The EVA report also questions whether the underlying EPA assumptions on various operational and efficiency improvements, outside of the CPP requirements, are reasonable.  This includes a 6 percent improvement in heat generation rate, a 70 percent combined cycle gas turbine utilization rate, state renewable energy policies resulting in over 200 percent more “renewable” energy generation, and demand/user efficiencies of 250 percent.[19]  The last category, “user efficiencies” and user demand reductions, means that we, the consumers of electricity and heat, would return to the days of the 1970s – where homes were only heated to 62 degrees in the winter and cooled to 90 degrees in the summer, and Christmas lights were prohibited.



The EVA analysis begins with the same data used by the EPA, then adds a mix of additional industry and consumer information and proprietary data analysis methods to develop a more robust and, they believe, accurate representation of the effects of the CPP regulation. 


Among other things, the EVA has developed a power capacity and generation mix projection showing a significant move from coal to natural gas.  This may, or may not, be an environmentally positive thing, but it does increase the final costs to consumers.

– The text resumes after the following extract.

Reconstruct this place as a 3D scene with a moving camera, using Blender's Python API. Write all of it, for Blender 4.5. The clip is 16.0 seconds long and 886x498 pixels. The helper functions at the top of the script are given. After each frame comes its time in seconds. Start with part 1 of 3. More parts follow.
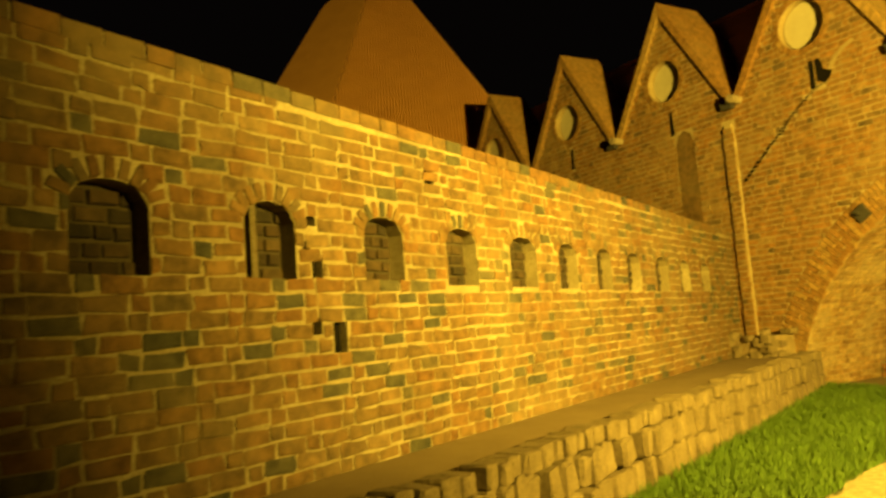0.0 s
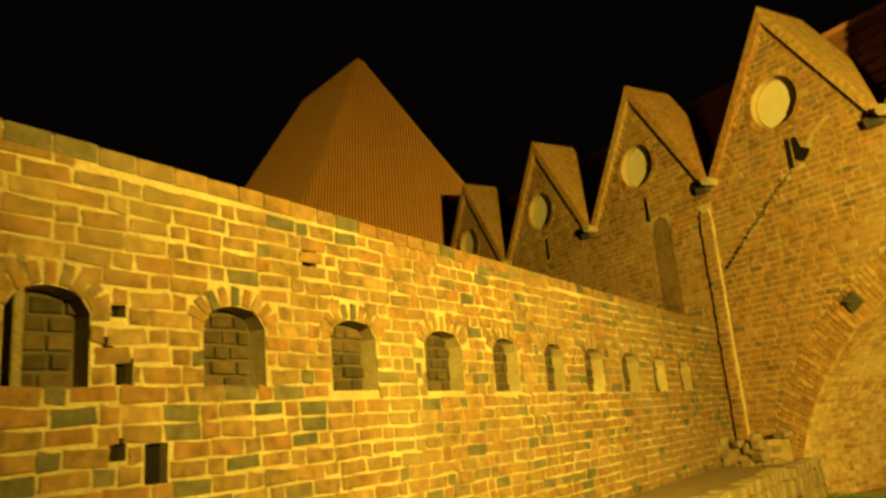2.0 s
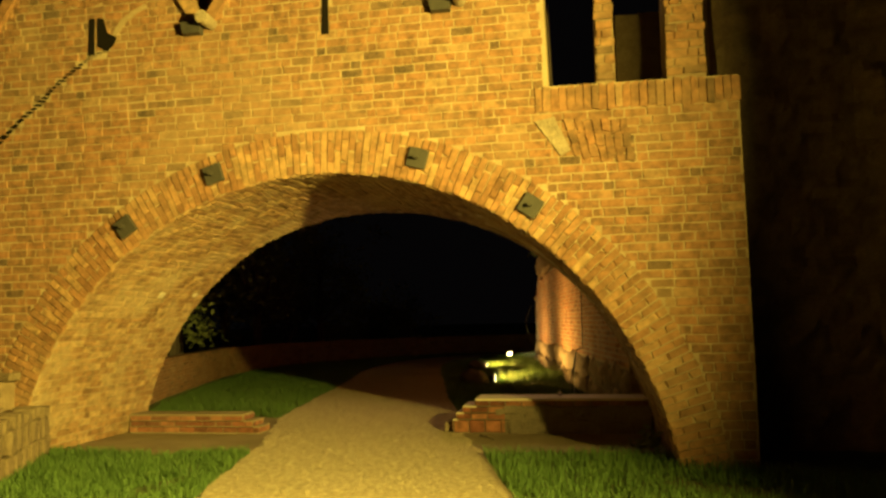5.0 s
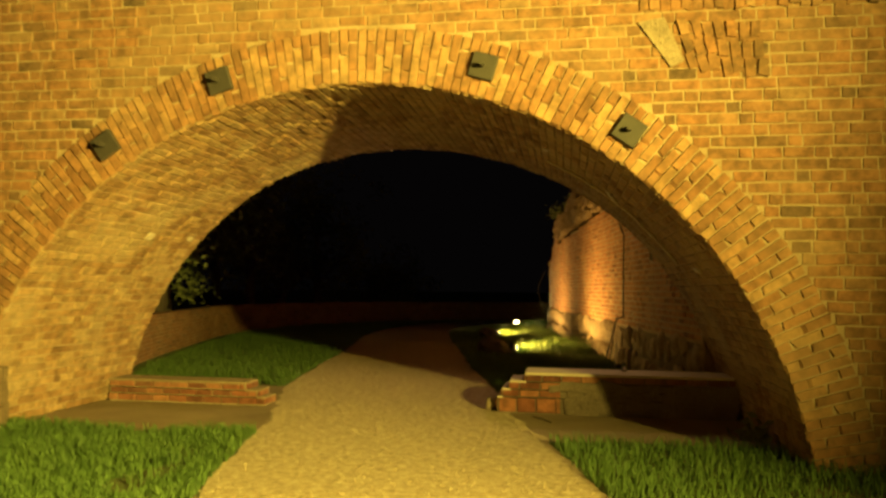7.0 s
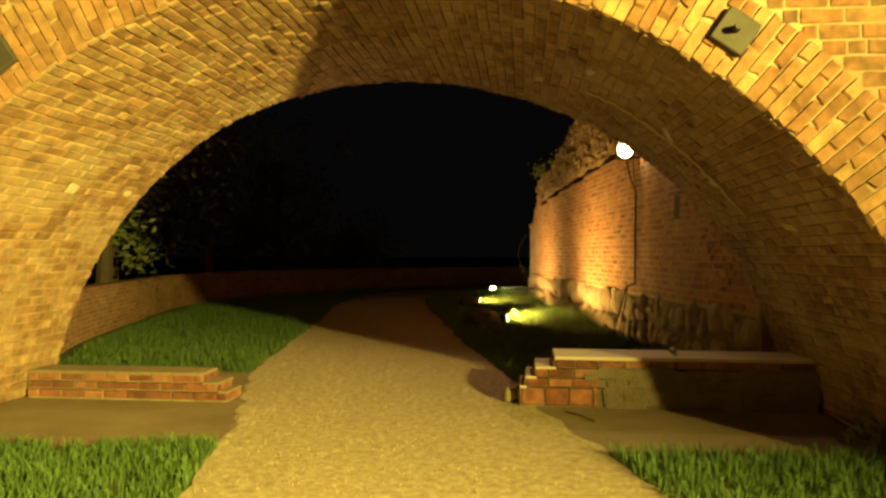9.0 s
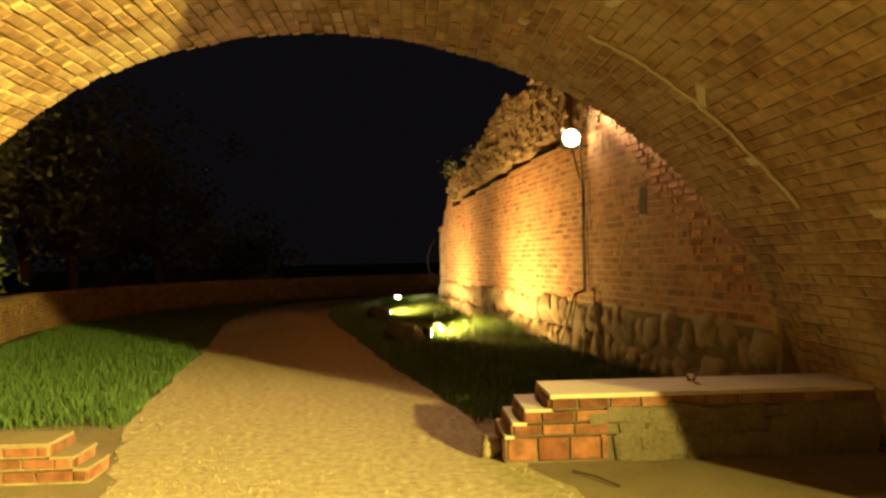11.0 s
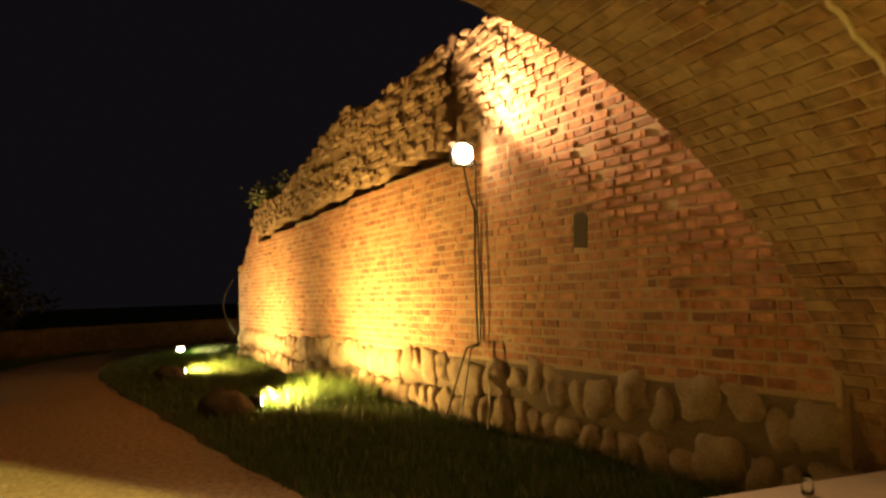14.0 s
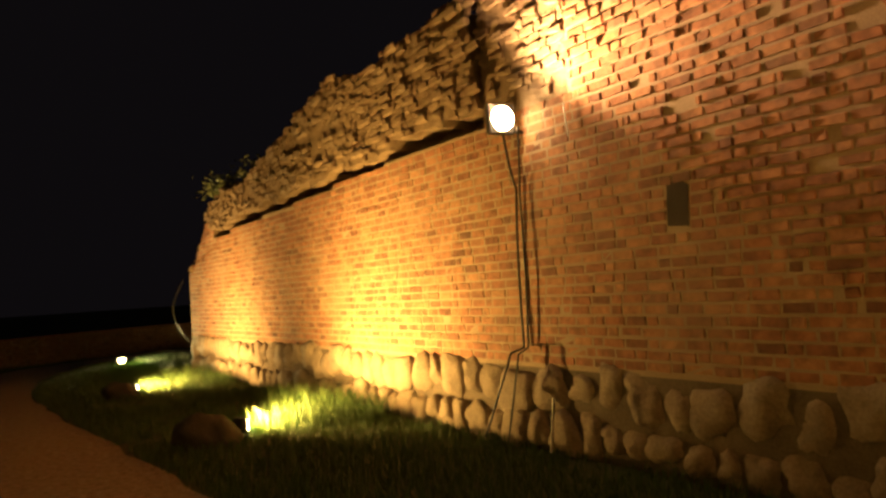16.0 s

By the year 2020 capacity moves from 31 percent coal and 41 percent natural gas to only 20 percent coal and 50 percent natural gas, while renewables show a slight increase to 10 percent from 7.  The resulting power generation from this capacity follows the same pattern, as might be expected.  Generation by coal reduces from 39 percent to 22 percent and increases for natural gas from 29 to 45 percent.  Renewables have no significant impact, moving from 5 to 7 percent of generation.[20]


Whether this change is good or bad remains to be seen; the critical factor is that it is driven by government (EPA) regulation.  It follows President Obama’s stated goal of driving the coal industry into bankruptcy and is not a normal, market-driven economic change based on equal or fair competition.